◆ RECORDED DATA ◆
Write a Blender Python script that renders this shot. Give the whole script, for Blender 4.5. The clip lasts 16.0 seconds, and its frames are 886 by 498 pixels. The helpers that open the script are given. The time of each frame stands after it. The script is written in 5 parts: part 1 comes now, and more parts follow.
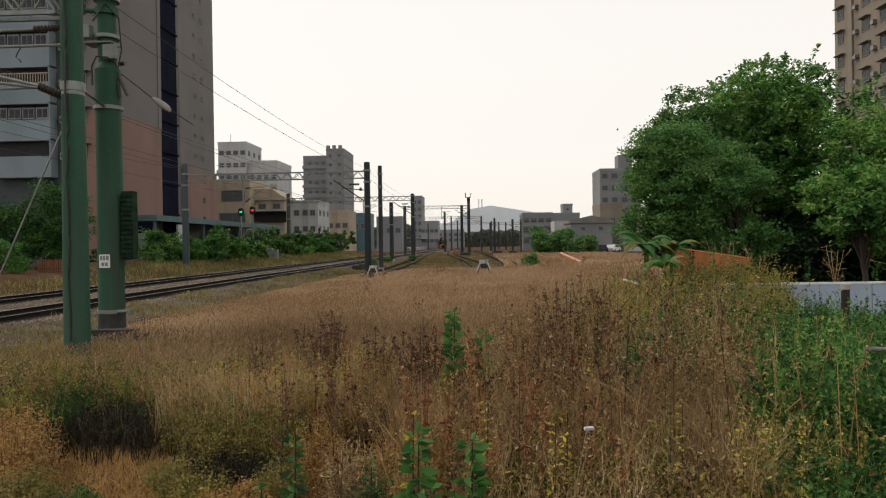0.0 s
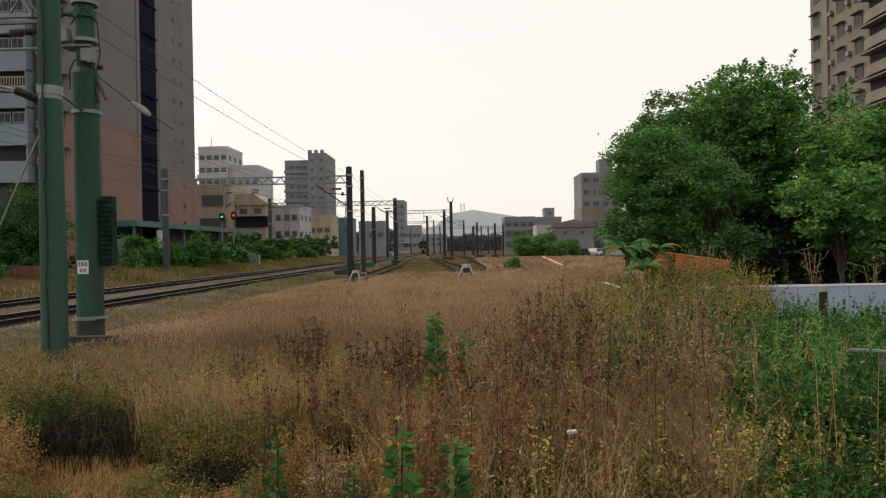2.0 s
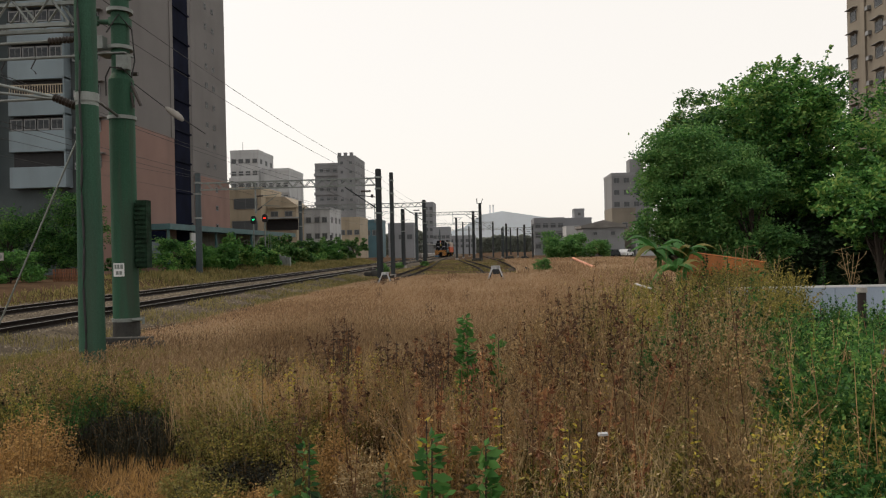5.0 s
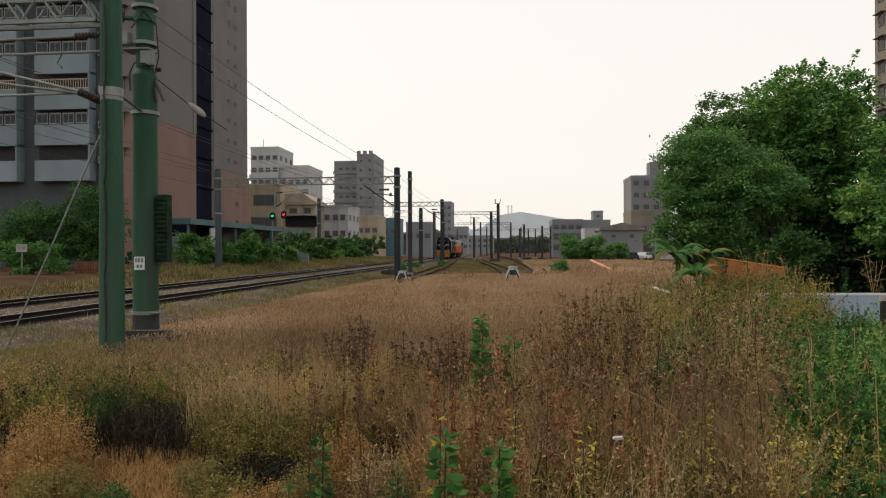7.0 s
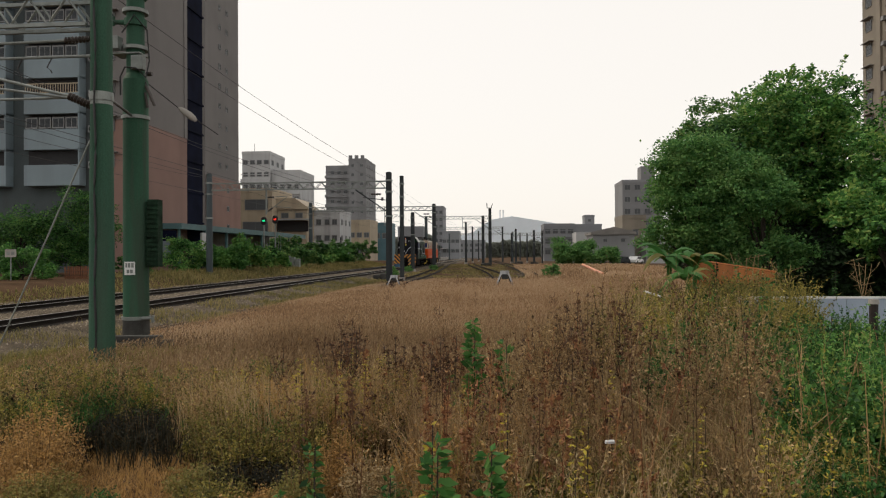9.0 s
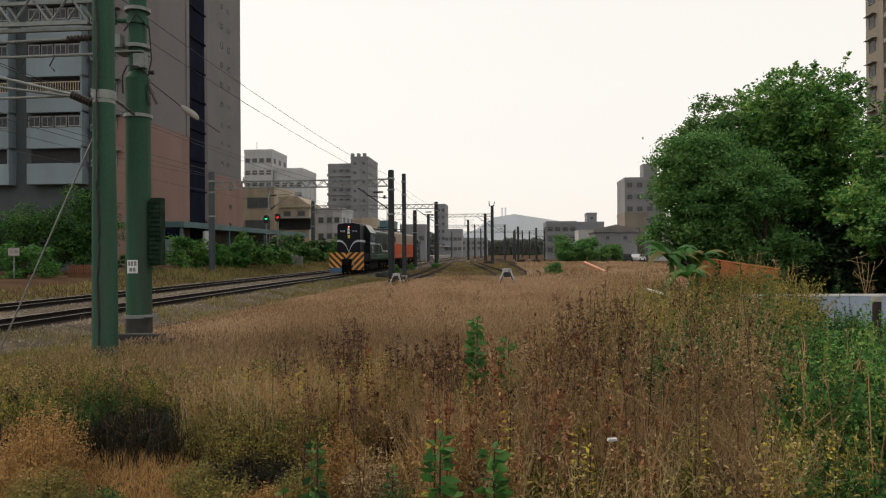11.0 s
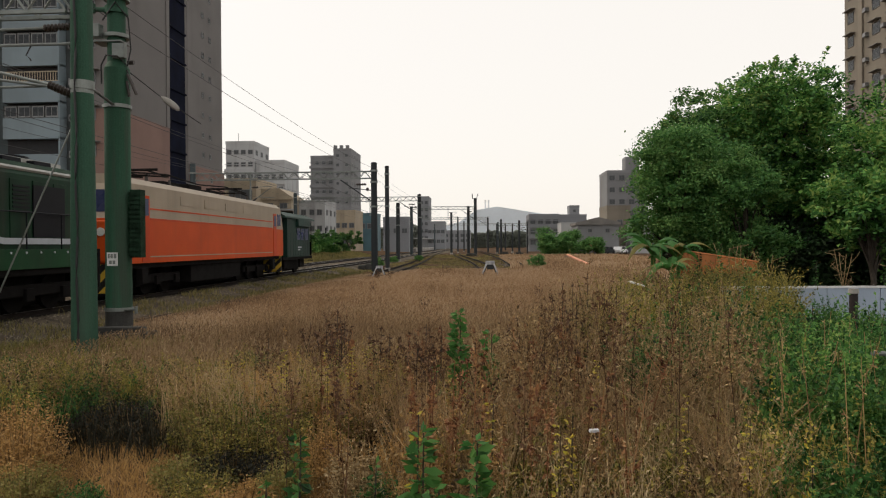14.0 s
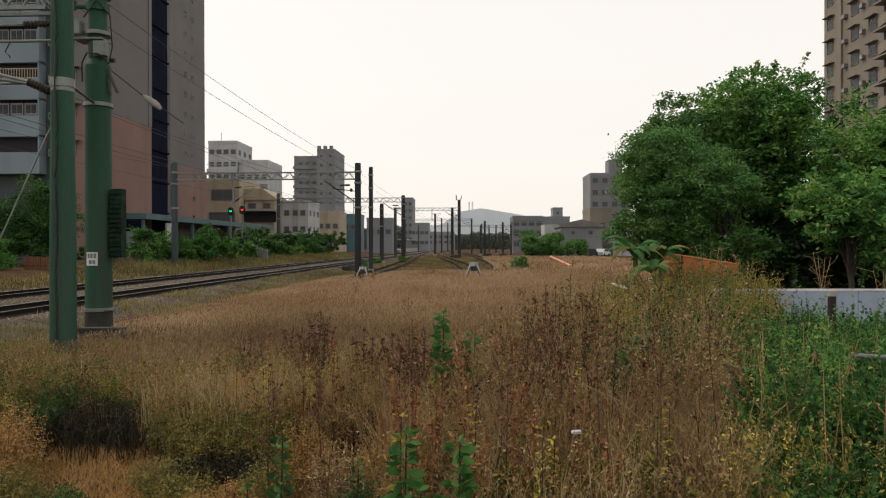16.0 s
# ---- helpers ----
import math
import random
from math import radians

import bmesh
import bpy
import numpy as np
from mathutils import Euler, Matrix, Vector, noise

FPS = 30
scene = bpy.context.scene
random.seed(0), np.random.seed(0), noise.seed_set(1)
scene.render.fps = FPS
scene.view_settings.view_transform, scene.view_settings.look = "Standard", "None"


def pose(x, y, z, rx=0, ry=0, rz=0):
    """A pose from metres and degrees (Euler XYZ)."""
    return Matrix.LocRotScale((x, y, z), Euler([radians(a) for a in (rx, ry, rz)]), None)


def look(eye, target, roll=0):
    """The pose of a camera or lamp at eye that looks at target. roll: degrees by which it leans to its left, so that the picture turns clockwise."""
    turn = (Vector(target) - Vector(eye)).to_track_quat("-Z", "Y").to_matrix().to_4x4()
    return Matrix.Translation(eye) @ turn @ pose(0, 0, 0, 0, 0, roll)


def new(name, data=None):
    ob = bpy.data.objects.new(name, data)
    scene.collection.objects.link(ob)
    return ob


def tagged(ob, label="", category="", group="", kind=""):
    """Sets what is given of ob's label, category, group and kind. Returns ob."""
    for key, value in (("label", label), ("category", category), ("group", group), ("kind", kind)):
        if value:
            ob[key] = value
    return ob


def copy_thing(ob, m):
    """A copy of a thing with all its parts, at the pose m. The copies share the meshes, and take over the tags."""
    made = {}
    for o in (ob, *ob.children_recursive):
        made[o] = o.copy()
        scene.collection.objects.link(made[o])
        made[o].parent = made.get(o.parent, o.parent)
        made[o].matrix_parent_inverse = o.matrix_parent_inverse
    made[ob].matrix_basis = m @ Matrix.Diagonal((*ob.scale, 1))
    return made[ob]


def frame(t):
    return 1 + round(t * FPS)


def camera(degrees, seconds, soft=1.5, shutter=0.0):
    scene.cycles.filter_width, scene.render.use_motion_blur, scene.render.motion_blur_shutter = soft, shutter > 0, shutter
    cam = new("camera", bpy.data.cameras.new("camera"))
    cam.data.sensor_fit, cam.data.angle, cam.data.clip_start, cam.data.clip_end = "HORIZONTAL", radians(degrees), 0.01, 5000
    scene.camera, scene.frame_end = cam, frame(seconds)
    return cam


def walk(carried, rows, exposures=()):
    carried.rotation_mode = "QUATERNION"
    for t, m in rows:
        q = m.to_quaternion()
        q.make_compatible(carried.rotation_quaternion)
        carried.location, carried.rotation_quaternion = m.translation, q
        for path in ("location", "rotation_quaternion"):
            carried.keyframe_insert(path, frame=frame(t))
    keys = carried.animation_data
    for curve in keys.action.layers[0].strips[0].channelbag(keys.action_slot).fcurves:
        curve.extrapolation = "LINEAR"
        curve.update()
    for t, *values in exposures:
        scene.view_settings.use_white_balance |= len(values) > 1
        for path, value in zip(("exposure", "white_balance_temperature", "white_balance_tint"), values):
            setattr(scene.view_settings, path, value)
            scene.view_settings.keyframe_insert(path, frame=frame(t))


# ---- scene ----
cam = camera(64.0, 16.0, soft=1.15)
EYE = 2.0
# seconds, yaw, pitch, roll of the camera on its stand
ROWS = [
    (0.0, 2.990, -0.393, 0.841),
    (0.5, 1.827, -0.181, 1.198),
    (1.0, 1.674, -0.084, 1.209),
    (1.5, 1.605, -0.050, 1.246),
    (2.0, 1.582, -0.062, 1.079),
    (2.5, 1.671, -0.052, 1.132),
    (3.0, 2.006, 0.015, 1.214),
    (3.5, 2.552, 0.104, 1.376),
    (4.0, 2.936, 0.046, 1.278),
    (6.5, 5.581, 0.219, 1.059),
    (7.0, 5.340, 0.093, 0.235),
    (7.5, 4.861, 0.313, 0.021),
    (8.0, 4.720, 0.514, 0.291),
    (8.5, 4.698, 0.503, 0.246),
    (9.0, 4.685, 0.452, 0.341),
    (11.5, 4.936, 0.135, 0.373),
    (12.0, 5.020, -0.090, 0.308),
    (12.5, 4.770, -0.215, 0.200),
    (13.0, 4.617, -0.180, 0.105),
    (13.5, 4.188, -0.140, 0.310),
    (14.0, 3.507, -0.333, 0.393),
    (14.5, 3.212, -0.338, 0.202),
    (15.0, 2.934, -0.323, 0.167),
    (15.5, 2.553, -0.289, 0.193),
    (16.0, 2.191, -0.228, 0.100),
]
walk(cam, [(t, pose(0, 0, EYE, 90 + pitch, roll, yaw)) for t, yaw, pitch, roll in ROWS])

# ---- world, sun ----
SUN_AZ, SUN_EL = radians(-72), radians(44)
world = bpy.data.worlds.new("world")
scene.world = world
world.use_nodes = True
wn, wl = world.node_tree.nodes, world.node_tree.links
wn.clear()
sky = wn.new("ShaderNodeTexSky")
sky.sky_type, sky.sun_disc = "NISHITA", False
sky.sun_elevation, sky.sun_rotation = SUN_EL, SUN_AZ
sky.air_density, sky.dust_density, sky.ozone_density = 1.0, 4.0, 1.0
bg_sky, bg_haze = wn.new("ShaderNodeBackground"), wn.new("ShaderNodeBackground")
bg_sky.inputs["Strength"].default_value = 0.022
bg_haze.inputs["Color"].default_value = (1.0, 0.943, 0.868, 1)
bg_haze.inputs["Strength"].default_value = 0.93
both, wout = wn.new("ShaderNodeAddShader"), wn.new("ShaderNodeOutputWorld")
wl.new(sky.outputs["Color"], bg_sky.inputs["Color"])
wl.new(bg_sky.outputs[0], both.inputs[0])
wl.new(bg_haze.outputs[0], both.inputs[1])
wl.new(both.outputs[0], wout.inputs["Surface"])

sun = new("sun", bpy.data.lights.new("sun", "SUN"))
sun.data.energy, sun.data.angle, sun.data.color = 1.2, radians(12), (1.0, 0.86, 0.68)
sun_way = Vector((math.sin(SUN_AZ) * math.cos(SUN_EL), math.cos(SUN_AZ) * math.cos(SUN_EL), math.sin(SUN_EL)))
sun.matrix_world = look(sun_way * 100, (0, 0, 0))
scene.view_settings.exposure = 0.0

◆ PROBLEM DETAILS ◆
Exactly restate the lines from the beginning of the data through the line with "import numpy as np", and no others, keeping pictures out.

◆ FULL ANSWER ◆
Write a Blender Python script that renders this shot. Give the whole script, for Blender 4.5. The clip lasts 16.0 seconds, and its frames are 886 by 498 pixels. The helpers that open the script are given. The time of each frame stands after it. The script is written in 5 parts: part 1 comes now, and more parts follow.
0.0 s
2.0 s
5.0 s
7.0 s
9.0 s
11.0 s
14.0 s
16.0 s
# ---- helpers ----
import math
import random
from math import radians

import bmesh
import bpy
import numpy as np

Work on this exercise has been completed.